Set down the lines from the one containing "finishes the script." to the one containing "return np.exp(-(((x - 4.9)", both lines included, exactly as they stand and with no other lines.

## Material provided
++++
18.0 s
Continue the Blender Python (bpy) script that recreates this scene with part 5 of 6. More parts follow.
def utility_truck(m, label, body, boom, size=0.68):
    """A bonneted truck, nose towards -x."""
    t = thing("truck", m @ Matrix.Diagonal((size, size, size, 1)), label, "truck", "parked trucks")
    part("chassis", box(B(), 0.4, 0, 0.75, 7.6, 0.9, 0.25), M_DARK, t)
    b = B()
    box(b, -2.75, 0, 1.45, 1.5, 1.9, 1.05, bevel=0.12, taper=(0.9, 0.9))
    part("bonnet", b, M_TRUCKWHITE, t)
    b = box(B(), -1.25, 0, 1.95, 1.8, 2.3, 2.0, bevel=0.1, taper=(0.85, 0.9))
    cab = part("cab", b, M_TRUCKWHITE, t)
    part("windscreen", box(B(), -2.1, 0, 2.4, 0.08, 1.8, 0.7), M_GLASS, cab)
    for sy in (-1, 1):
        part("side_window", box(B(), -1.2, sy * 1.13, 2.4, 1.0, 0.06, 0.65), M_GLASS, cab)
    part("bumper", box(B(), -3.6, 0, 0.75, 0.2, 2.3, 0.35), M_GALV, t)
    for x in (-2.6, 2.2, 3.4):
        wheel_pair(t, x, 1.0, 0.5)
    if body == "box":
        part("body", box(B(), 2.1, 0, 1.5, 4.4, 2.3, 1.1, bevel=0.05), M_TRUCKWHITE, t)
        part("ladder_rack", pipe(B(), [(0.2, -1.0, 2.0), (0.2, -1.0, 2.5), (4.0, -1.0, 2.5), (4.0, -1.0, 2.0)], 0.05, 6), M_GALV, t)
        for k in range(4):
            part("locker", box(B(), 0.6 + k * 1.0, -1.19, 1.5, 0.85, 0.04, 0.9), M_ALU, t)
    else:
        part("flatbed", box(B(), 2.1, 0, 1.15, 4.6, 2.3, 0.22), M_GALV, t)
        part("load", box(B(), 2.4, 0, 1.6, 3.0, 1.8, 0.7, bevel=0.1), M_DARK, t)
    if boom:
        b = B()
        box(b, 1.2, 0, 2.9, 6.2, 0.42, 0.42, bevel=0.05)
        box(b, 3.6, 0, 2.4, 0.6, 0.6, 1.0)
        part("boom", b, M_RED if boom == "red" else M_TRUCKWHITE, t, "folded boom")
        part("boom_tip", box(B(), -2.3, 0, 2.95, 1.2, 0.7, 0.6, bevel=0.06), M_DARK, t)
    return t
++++
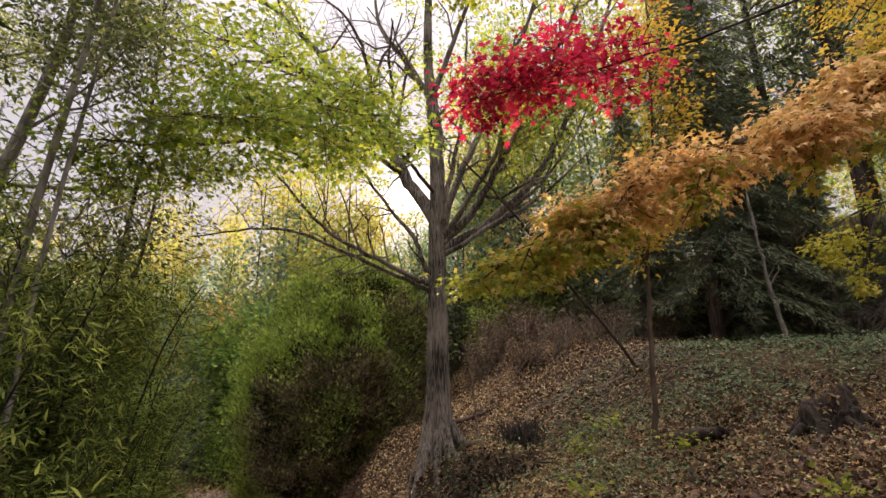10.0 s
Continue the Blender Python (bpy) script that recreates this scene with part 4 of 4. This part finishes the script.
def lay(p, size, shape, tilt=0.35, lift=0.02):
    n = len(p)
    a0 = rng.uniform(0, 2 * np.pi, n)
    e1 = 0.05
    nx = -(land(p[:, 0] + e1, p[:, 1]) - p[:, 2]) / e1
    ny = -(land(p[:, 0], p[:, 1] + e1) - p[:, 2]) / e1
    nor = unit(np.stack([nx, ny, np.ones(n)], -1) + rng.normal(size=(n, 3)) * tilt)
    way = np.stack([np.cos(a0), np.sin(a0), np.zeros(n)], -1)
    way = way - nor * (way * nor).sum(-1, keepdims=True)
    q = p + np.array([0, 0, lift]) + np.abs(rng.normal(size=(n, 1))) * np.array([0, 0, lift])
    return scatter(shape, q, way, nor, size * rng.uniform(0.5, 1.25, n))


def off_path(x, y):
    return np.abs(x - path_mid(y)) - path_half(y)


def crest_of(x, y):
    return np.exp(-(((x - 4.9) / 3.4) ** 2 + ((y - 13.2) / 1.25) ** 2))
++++
## Task output
Continue the Blender Python (bpy) script that recreates this scene with part 4 of 4. This part finishes the script.
def lay(p, size, shape, tilt=0.35, lift=0.02):
    n = len(p)
    a0 = rng.uniform(0, 2 * np.pi, n)
    e1 = 0.05
    nx = -(land(p[:, 0] + e1, p[:, 1]) - p[:, 2]) / e1
    ny = -(land(p[:, 0], p[:, 1] + e1) - p[:, 2]) / e1
    nor = unit(np.stack([nx, ny, np.ones(n)], -1) + rng.normal(size=(n, 3)) * tilt)
    way = np.stack([np.cos(a0), np.sin(a0), np.zeros(n)], -1)
    way = way - nor * (way * nor).sum(-1, keepdims=True)
    q = p + np.array([0, 0, lift]) + np.abs(rng.normal(size=(n, 1))) * np.array([0, 0, lift])
    return scatter(shape, q, way, nor, size * rng.uniform(0.5, 1.25, n))


def off_path(x, y):
    return np.abs(x - path_mid(y)) - path_half(y)


def crest_of(x, y):
    return np.exp(-(((x - 4.9) / 3.4) ** 2 + ((y - 13.2) / 1.25) ** 2))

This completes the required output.